Kurban bayrami geliyordu bu bayramda "ablaligimi" kurban edecektim. Kardesim bu bencil davranisiyla bana verdigi degeri/degersizligi gostermisti. Ben de artik kendimi iyice korumaliydim bu acilardan.
Dustum.
Cemberin bir daha disina dustum. Anne beni dis kapinin mangali yaparsaniz, oyle davranirim, sonra sikayet etmeyin.
Dustum.
Ait olmadigim yerden yaziyorum su anda. Hicbir sey tesaduf degil. Zor bir cocukluk yasadigim dogru. Belki digerleri gibi degil ama benim boyle bir hizmetim vardi.
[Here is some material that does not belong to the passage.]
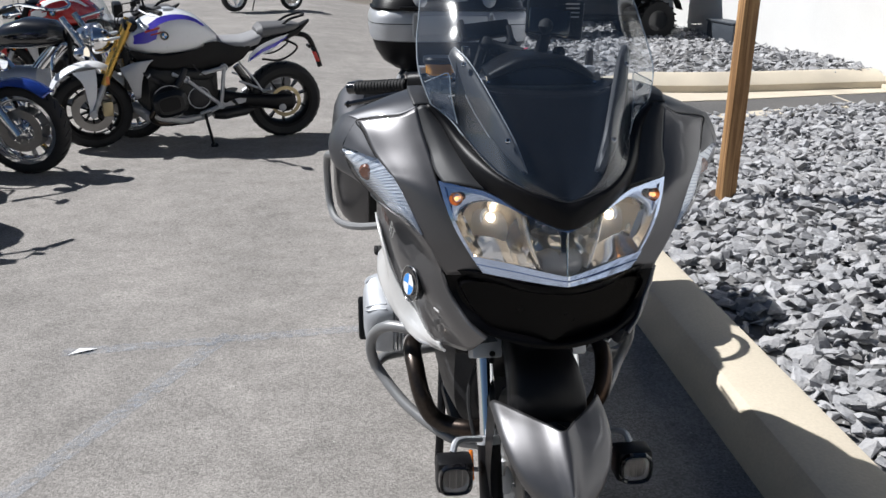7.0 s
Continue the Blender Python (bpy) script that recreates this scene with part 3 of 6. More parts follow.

Tanri tarafindan belirlenen. Parmak annemi gosterse de hayatin bahsedeni O'ydu. Buyuttu beni bu hizmet, o anne, o baba, beni bu gune getirdi diye anlamisken yillardir, anlayamamistim kardesimi. Son 20 sene icinde kardesime hayatimi degistirecek, kendimden ödün verecek hicbir davranisim olmadi. Gerekmedi de olmadi. Ve ben ilk 10 sene yaptıklarımın karsiligini 20 yildir beklemekteyim, hayatini yalnizlik ustune kurmus kiz cocugundan.
Dustum, sadece ASK'in oldugu yere.
Olan hersey bugunlere gelinsin diye oldu yine her zamanki gibi. Ben isteklerimi gordum. Yanlis yere baglanmis. Beklentilerimi, yanlis yere ekilmis.
Dizlerinin dibine oturdum, uzattim ellerimi, Sen'sin baktigim, kardesimin koltugunda. Ozur dilerim.
Sen'in icindi hersey, benim icin planlanmisti. Gormemistim, anlamamistim, cok sikayet ettim, cok kafa sisirdim. Ama sonunda temizledi gozyaslarim yollarini. Yine buldum Sen'i.
Seni seviyorum guzel kardesim. Seni yalniz birakmak asla istemedim. Seni anlamadigim butun gunler icin de bagisla beni. Sen benim degilsin artik, O'nunsun hep oldugun gibi. Hersey gonlunce olsun, ASKla olsun.